Doesn’t someone have the smarts to come up with six passenger electric cars which could run regular shuttle routes? No, that’s too easy, and wouldn’t create any revenue for the construction industry, anxious as ever to feed at the public trough at every opportunity. 

And while we’re on the subject of construction opportunities, it’s widely believed that one motivation for BRT backers is that it will create “transit hubs” near which it will be possible to override local zoning in the interest of adding density, per a state law backed by Mayor Bates when he was in the Assembly. The actual effect of that law hasn’t yet been litigated, as far as I can determine, but the fears expressed seem plausible on the surface at least. 

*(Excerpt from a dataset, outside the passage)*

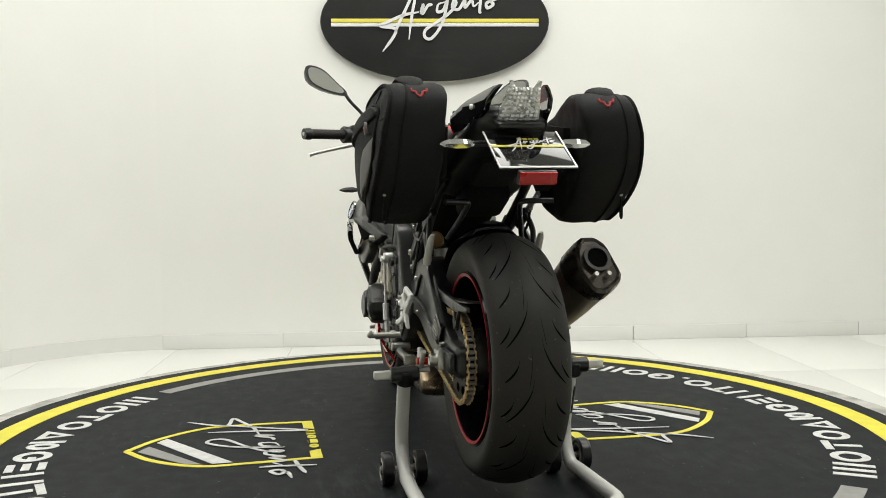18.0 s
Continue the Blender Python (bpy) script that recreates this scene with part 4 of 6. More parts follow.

In many ways, public transit in the Bay Area is too easy a target, a sitting duck for potshots from every direction. My favorite sustainability guru, David JC MacKay of Cambridge University, is still bullish on transit if it’s done right. In his marvelous book Sustainable Energy—without the hot air he sums it up in a big diagram on page 128 of the energy requirements of different forms of passenger transport.  

Bottom line? “The race is over, and I’ve announced two winners—public transport and electric vehicles,” he says. But that’s when transport is done right, so that people want to use it. Every proposal has to be evaluated on a per-passenger-mile basis. To get Californians out of their personal vehicles won’t be easy, and the “if we build it they will come” cargo-cult planning at AC transit can’t do the job.  

Electric cars, on the other hand, might be no more than 20 years away. MacKay says “Hurray! To achieve economical transport, we don’t have to huddle together in public transport—we can still hurtle around, enjoying all the pleasures and freedoms of solo travel, thanks to electric vehicles.” For the sake of California and the world, I hope he’s right.